Wednesday, June 3, 2009

What Does the LORD Require?

With what shall I come before the LORD
and bow down before the exalted God?
Shall I come before him with burnt offerings,
with calves a year old?

Will the LORD be pleased with thousands of rams,
with ten thousand rivers of oil?
Shall I offer my firstborn for my transgression,
the fruit of my body for the sin of my soul?

He has showed you, O man, what is good.
And what does the LORD require of you?
To act justly and to love mercy
and to walk humbly with your God.

– Micah 6:6-8

While Jesus was having dinner at Matthew's house, many tax collectors and "sinners" came and ate with him and his disciples. When the Pharisees saw this, they asked his disciples, "Why does your teacher eat with tax collectors and 'sinners'?" On hearing this, Jesus said, "It is not the healthy who need a doctor, but the sick. But go and learn what this means: 'I desire mercy, not sacrifice.' For I have not come to call the righteous, but sinners." – Matthew 9:10-13 (quote from Hosea 6:6)

What if God wasn't about getting people to be afraid of him, but to love him and love people? What if he wanted people to love each other because they are created in his likeness, because they bear the "divine spark" from the creator of the universe? What if God wants mercy and justice and love because he understands that fullness and life only truly come through community and right living with each other, because God is in community from before time?

Does all this make sense? I know I have trouble comprehending the implications of these ideas. I believe God wants us to give/be mercy and grace and peace and love and life to each other. I believe God wants to be loved as the Father he is in creating people in his likeness, whom he calls children. Even assuming these things might be true is a radical step and has serious, world changing implications.

So, how does this apply to PhotoGenX?

What if Christians were to live out the words of Micah and act justly and seek justice in the world? Or what if Christians were to do as Jesus says and practice mercy, not to give people the things they deserve, to forfeit the right to harm or punish when it is within their rights? (And why did Jesus focus on mercy when he quoted this verse?) What if Christians were to walk humbly with God, starting out of acting justly themselves, and forgiving and extending mercy when wronged, knowing they don't know the whole situation like God does?

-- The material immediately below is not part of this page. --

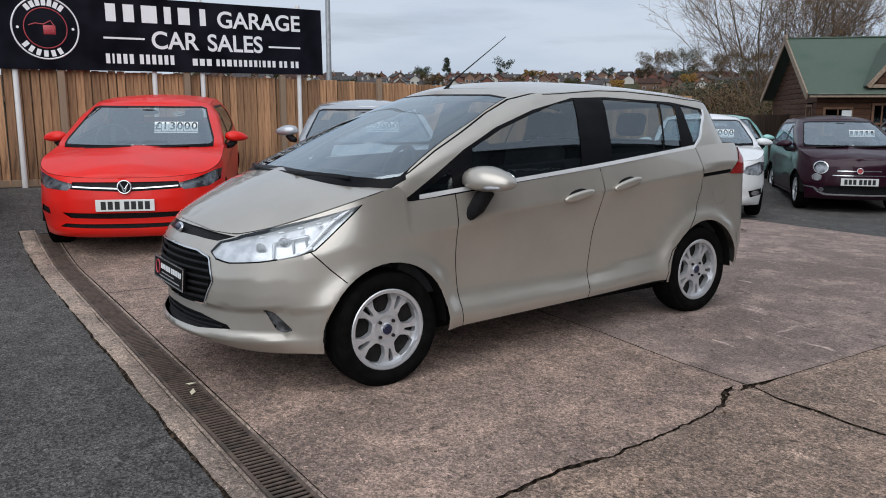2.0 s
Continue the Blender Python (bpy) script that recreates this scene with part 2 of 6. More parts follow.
def part(name, me, material, parent=None, label="", m=None, **tags):
    """One mesh object, under a thing or a part, at the pose m in the parent's frame."""
    if isinstance(me, bmesh.types.BMesh):
        b, me = me, bpy.data.meshes.new(name)
        b.to_mesh(me)
        b.free()
    if material is not None and not me.materials:
        me.materials.append(material)
    ob = new(name, me)
    if parent:
        ob.parent = parent
    if m is not None:
        ob.matrix_basis = m
    return tagged(ob, label=label, **tags)


def box_bm(x0, x1, y0, y1, z0, z1, bevel=0.0, bm=None, segs=1):
    bm = bm or bmesh.new()
    r = bmesh.ops.create_cube(bm, size=1, matrix=Matrix.Translation(((x0 + x1) / 2, (y0 + y1) / 2, (z0 + z1) / 2)) @ Matrix.Diagonal((x1 - x0, y1 - y0, z1 - z0, 1)))
    if bevel:
        es = list({e for v in r["verts"] for e in v.link_edges})
        bmesh.ops.bevel(bm, geom=es, offset=bevel, segments=segs, affect="EDGES", profile=0.5)
    return bm


def box_me(x0, x1, y0, y1, z0, z1, bevel=0.0, segs=1):
    bm = box_bm(x0, x1, y0, y1, z0, z1, bevel, None, segs)
    me = bpy.data.meshes.new("box")
    bm.to_mesh(me)
    bm.free()
    return me


def cyl_me(r0, r1, h, n=16, axis="z", bevel=0.0):
    bm = bmesh.new()
    rot = {"z": Matrix(), "y": pose(0, 0, 0, 90), "x": pose(0, 0, 0, 0, 90)}[axis]
    bmesh.ops.create_cone(bm, cap_ends=True, segments=n, radius1=r0, radius2=r1, depth=h, matrix=rot)
    if bevel:
        bmesh.ops.bevel(bm, geom=[e for e in bm.edges if e.calc_face_angle(0) > 0.8], offset=bevel, segments=2, affect="EDGES")
    me = bpy.data.meshes.new("cyl")
    bm.to_mesh(me)
    bm.free()
    return smooth(me, 40)


def lathe_me(profile, n=32, axis="y"):
    """A turned form: profile of (radius, height) about the axis."""
    vs, fs = [], []
    k = len(profile)
    for i in range(n):
        a = 2 * math.pi * i / n
        for r, h in profile:
            vs.append((r * math.cos(a), h, r * math.sin(a)) if axis == "y" else (r * math.cos(a), r * math.sin(a), h))
    for i in range(n):
        for j in range(k - 1):
            a, b = i * k + j, ((i + 1) % n) * k + j
            fs.append((a, a + 1, b + 1, b) if axis == "y" else (a, b, b + 1, a + 1))
    return smooth(mesh_from(vs, fs), 35)


def prism_me(outline, depth, plane="yz"):
    """A plate of the given outline, extruded by depth along the plane's normal."""
    n = len(outline)
    def P(a, b, d):
        return {"yz": (d, a, b), "xz": (a, d, b), "xy": (a, b, d)}[plane]
    vs = [P(a, b, 0) for a, b in outline] + [P(a, b, depth) for a, b in outline]
    fs = [tuple(range(n))[::-1], tuple(range(n, 2 * n))] + [(i, (i + 1) % n, n + (i + 1) % n, n + i) for i in range(n)]
    me = mesh_from(vs, fs)
    bm = bmesh.new()
    bm.from_mesh(me)
    bmesh.ops.recalc_face_normals(bm, faces=bm.faces)
    bm.to_mesh(me)
    bm.free()
    return me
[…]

The first command, act justly, has been most heavy on my heart. I want to see justice come where there is injustice. I want there to be light and hope where there is now darkness and despair. I want to see the oppressed go free.

But there is something important at stake here for the oppressor too, isn't there? The things pimps and crime lords and rapists and people behind genocide and every kind of injustice imaginable have done, I can barely conceive forgiving them, giving mercy. But that is what God wants.

God is interested in freedom for the oppressed and the oppressor.

Because justice can only truly come when the oppressed and set free amends made, and when the oppressor no longer does injustice against anyone. And both parties, on either side of injustice, need to walk humbly with God,

to avoid becoming proud and arrogant,

to keep from condemning themselves for what happened,

to know they are created in the image of the God who created the universe, and he loves them.

That's really what justice, and mercy, and humility are about, right? Knowing the truth of God's love.